Set down, exactly as they appear, the lines from the line holding "made[ob].matrix_basis = m" through the line holding "scene.camera, scene.frame_end = cam, frame(seconds)", inclusive; output nothing outside that range.

══════════════════════════════

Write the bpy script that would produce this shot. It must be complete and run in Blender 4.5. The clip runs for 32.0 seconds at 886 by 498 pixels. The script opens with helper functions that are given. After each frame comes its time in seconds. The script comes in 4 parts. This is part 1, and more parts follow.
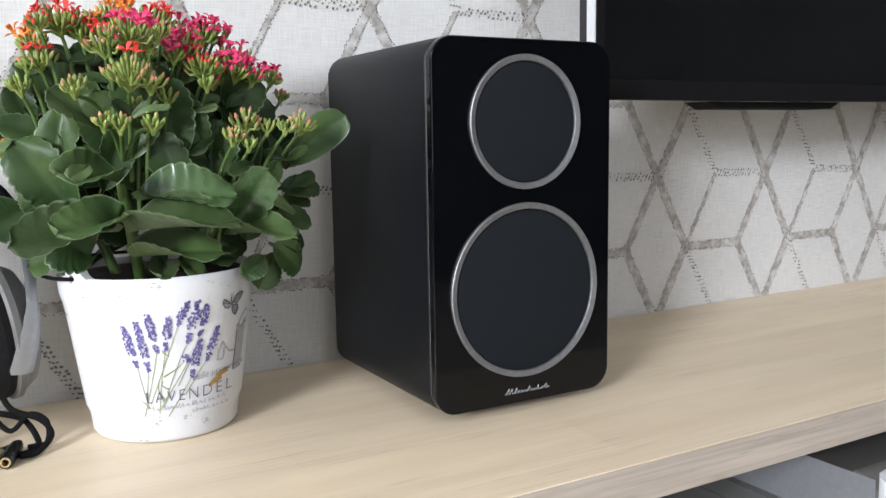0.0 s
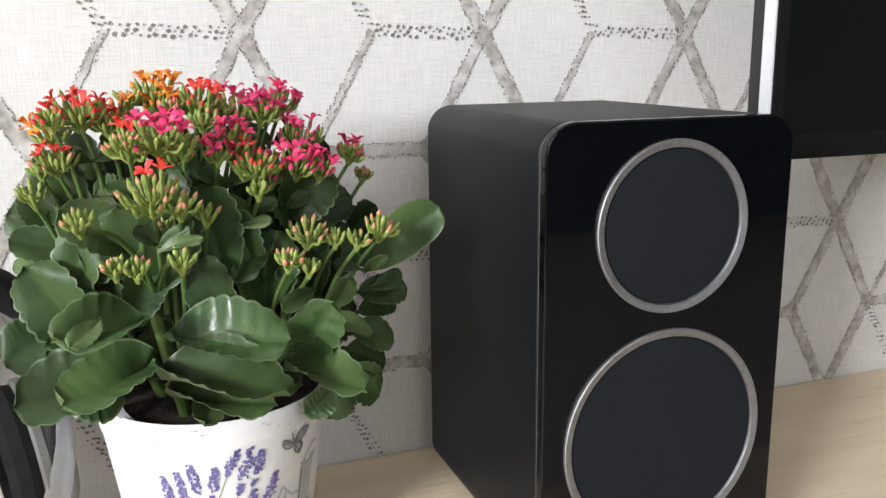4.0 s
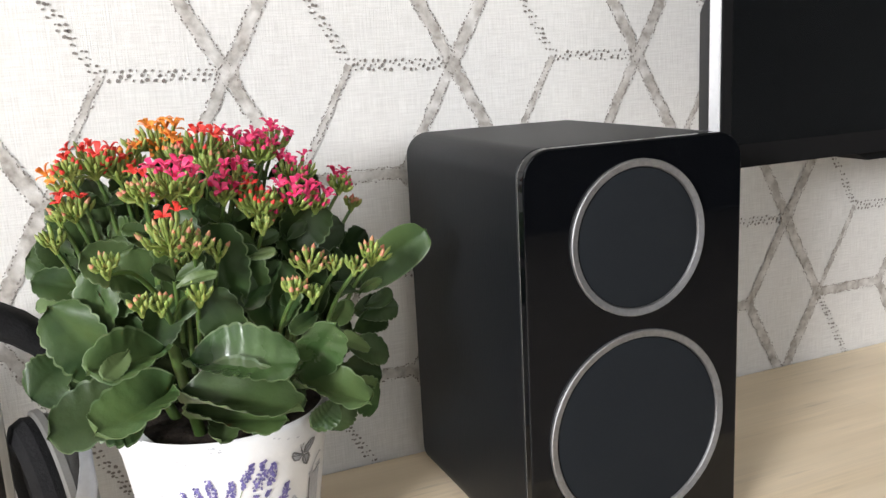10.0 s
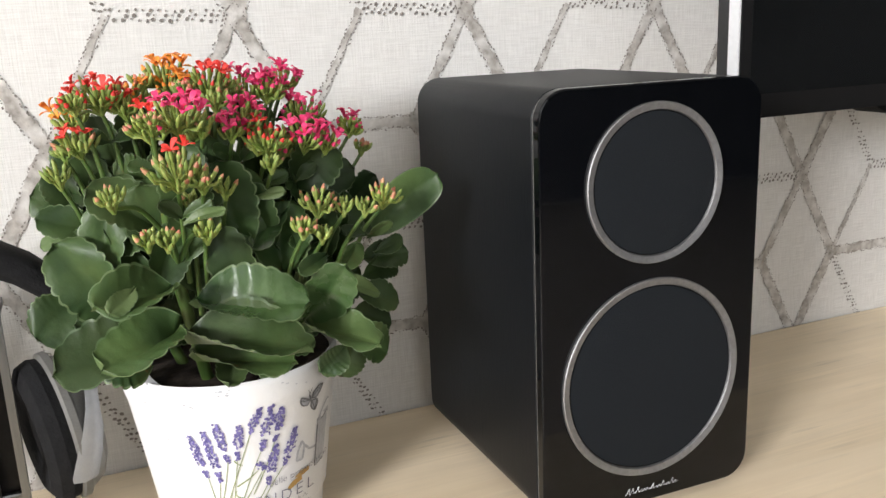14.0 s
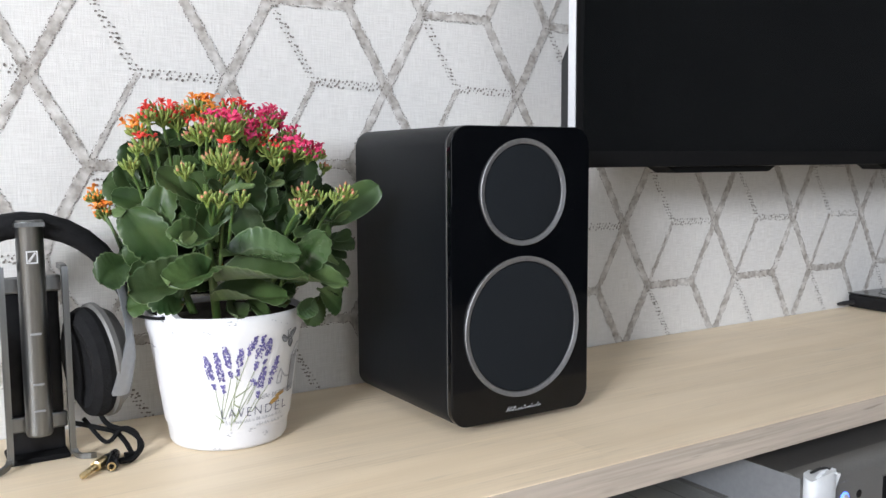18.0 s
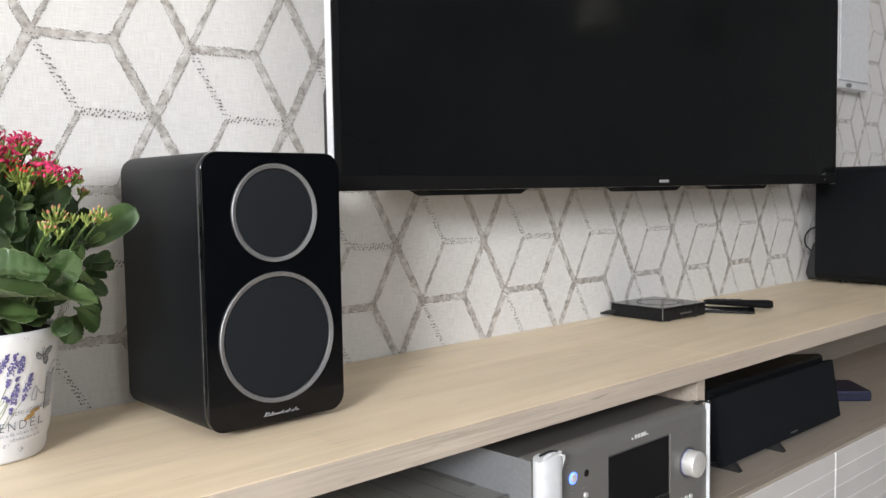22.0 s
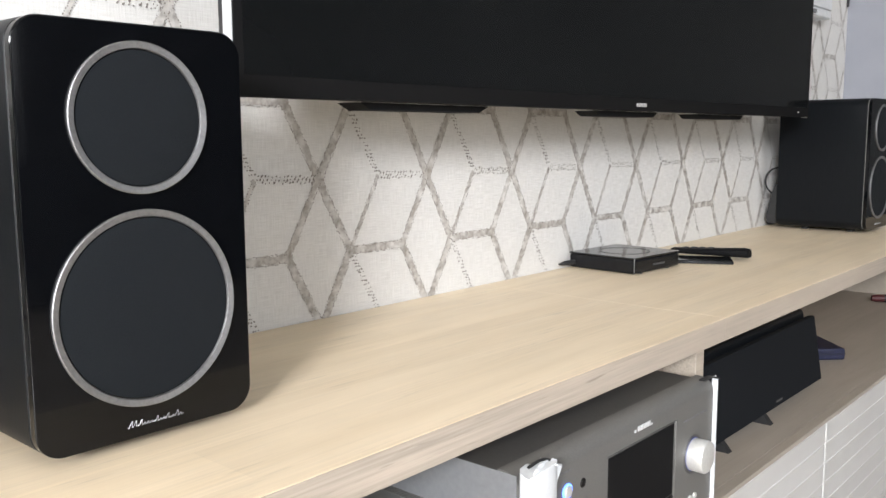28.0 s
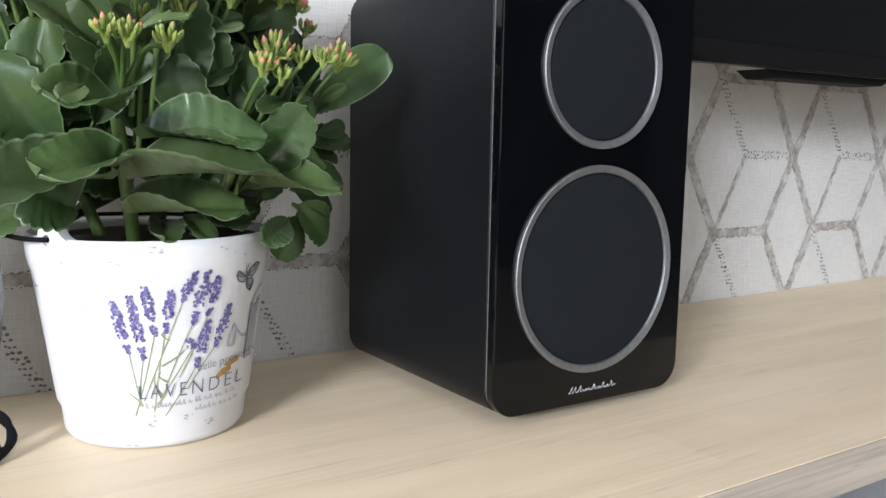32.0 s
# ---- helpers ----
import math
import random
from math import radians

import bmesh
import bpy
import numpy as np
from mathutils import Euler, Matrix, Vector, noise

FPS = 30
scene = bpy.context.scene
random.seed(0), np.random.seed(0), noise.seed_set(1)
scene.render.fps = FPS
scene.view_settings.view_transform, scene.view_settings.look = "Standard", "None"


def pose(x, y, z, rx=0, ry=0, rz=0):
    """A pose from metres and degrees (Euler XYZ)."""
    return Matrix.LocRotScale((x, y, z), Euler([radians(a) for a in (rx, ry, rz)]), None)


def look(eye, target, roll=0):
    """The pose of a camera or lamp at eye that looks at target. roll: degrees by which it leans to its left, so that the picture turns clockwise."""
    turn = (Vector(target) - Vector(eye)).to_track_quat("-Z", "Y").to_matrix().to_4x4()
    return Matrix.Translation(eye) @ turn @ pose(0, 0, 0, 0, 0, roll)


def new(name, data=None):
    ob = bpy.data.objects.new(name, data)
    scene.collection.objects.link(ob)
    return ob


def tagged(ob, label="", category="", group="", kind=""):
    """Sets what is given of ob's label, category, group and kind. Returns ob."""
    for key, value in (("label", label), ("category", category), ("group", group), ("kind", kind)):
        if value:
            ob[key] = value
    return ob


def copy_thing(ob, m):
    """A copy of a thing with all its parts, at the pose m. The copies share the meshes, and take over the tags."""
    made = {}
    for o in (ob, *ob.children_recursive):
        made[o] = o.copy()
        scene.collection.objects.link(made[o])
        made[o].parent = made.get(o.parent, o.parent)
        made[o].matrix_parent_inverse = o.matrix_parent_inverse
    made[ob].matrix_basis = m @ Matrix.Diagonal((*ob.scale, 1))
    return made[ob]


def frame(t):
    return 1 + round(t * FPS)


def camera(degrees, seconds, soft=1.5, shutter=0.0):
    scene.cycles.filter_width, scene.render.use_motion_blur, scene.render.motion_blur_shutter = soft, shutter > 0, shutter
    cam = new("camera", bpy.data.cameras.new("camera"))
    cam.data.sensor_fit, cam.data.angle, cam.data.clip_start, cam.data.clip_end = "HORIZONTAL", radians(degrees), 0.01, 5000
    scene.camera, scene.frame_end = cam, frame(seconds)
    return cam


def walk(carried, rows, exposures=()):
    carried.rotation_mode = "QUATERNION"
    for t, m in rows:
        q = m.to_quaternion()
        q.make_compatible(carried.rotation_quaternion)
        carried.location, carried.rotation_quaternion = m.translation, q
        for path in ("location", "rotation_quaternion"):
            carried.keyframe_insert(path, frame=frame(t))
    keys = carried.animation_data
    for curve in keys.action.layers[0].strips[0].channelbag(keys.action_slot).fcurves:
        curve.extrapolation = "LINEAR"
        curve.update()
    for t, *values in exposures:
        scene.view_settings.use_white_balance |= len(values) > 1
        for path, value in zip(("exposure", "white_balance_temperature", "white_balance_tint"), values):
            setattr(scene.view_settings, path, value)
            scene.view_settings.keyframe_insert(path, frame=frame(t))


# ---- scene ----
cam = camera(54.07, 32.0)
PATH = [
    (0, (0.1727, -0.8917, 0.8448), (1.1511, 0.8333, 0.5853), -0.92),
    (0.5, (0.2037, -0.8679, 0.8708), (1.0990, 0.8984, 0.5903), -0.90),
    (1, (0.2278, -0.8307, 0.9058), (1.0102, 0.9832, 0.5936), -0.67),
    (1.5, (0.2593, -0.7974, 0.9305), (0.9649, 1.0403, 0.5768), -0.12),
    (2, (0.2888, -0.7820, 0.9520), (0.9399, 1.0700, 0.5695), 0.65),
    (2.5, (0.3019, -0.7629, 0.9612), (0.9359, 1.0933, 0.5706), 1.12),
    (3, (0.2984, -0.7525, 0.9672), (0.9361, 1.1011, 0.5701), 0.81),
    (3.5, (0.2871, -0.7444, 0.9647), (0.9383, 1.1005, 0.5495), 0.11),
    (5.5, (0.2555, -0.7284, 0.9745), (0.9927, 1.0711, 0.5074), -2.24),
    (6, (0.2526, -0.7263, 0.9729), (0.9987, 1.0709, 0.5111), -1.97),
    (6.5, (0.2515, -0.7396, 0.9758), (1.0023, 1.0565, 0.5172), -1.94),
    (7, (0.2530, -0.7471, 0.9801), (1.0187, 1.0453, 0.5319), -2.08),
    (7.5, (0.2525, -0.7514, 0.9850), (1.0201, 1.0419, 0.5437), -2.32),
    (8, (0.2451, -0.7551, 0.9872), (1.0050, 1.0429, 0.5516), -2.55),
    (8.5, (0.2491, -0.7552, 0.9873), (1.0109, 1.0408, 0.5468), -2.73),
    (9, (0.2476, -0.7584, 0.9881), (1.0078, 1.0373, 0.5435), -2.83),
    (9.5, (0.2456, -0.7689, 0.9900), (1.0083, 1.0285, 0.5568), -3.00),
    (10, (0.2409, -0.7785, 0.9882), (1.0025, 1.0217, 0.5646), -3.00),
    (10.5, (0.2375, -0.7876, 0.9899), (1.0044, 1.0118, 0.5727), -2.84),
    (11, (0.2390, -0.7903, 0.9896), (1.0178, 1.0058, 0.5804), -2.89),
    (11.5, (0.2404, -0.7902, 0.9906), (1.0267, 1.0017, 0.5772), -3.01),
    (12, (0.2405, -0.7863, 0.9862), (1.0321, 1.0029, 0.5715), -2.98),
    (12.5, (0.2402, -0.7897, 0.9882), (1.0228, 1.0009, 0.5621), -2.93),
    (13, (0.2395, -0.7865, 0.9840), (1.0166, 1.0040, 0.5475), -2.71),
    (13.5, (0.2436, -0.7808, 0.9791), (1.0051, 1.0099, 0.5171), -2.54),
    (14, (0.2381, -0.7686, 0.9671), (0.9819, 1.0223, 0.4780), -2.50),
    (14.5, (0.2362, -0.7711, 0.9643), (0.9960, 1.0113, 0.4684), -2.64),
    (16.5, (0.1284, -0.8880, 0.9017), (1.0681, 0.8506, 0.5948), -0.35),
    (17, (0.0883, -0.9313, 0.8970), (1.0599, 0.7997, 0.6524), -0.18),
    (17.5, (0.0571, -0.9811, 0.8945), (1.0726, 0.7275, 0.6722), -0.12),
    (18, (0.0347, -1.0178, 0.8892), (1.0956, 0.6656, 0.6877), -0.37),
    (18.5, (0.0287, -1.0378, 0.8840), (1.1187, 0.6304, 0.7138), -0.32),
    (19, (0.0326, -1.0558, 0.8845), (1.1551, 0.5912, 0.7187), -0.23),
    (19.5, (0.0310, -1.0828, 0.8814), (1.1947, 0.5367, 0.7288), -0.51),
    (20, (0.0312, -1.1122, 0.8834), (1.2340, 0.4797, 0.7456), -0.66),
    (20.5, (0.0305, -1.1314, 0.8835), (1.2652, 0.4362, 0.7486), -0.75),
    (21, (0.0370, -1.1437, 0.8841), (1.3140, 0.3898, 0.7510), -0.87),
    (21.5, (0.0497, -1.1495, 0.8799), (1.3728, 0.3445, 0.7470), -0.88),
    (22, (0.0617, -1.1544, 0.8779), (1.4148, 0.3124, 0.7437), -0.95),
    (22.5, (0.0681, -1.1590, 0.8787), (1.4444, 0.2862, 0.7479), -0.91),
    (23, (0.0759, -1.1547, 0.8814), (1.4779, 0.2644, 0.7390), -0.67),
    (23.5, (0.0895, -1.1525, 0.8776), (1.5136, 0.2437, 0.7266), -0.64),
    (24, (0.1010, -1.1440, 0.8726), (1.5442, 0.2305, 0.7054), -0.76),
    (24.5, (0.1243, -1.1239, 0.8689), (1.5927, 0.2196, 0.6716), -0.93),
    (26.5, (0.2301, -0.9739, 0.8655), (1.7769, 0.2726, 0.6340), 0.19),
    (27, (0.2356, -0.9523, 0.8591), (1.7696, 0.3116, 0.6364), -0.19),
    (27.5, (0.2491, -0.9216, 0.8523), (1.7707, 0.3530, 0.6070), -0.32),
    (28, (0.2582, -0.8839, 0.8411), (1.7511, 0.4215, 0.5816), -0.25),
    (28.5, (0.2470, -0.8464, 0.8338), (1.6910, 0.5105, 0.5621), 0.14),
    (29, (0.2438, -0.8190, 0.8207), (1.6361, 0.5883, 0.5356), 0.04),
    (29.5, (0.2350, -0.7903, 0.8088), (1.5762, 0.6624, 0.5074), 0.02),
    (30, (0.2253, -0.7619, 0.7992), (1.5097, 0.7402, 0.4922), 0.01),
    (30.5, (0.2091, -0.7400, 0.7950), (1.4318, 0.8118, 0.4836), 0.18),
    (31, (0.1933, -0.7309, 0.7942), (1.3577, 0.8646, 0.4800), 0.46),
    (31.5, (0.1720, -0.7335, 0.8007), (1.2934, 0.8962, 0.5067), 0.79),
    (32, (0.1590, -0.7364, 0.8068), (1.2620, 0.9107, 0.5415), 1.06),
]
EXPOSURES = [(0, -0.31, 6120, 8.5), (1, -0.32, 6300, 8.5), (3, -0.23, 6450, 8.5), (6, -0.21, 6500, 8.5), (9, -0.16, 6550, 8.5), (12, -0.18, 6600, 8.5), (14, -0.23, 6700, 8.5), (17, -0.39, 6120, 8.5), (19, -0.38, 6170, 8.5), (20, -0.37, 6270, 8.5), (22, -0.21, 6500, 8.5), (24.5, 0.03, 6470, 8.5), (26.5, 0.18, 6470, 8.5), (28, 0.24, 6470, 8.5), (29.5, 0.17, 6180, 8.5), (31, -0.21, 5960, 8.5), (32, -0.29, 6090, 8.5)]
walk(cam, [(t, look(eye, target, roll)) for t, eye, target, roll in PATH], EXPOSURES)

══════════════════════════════

◆ **CORRECT ANSWER**:
    made[ob].matrix_basis = m @ Matrix.Diagonal((*ob.scale, 1))
    return made[ob]


def frame(t):
    return 1 + round(t * FPS)


def camera(degrees, seconds, soft=1.5, shutter=0.0):
    scene.cycles.filter_width, scene.render.use_motion_blur, scene.render.motion_blur_shutter = soft, shutter > 0, shutter
    cam = new("camera", bpy.data.cameras.new("camera"))
    cam.data.sensor_fit, cam.data.angle, cam.data.clip_start, cam.data.clip_end = "HORIZONTAL", radians(degrees), 0.01, 5000
    scene.camera, scene.frame_end = cam, frame(seconds)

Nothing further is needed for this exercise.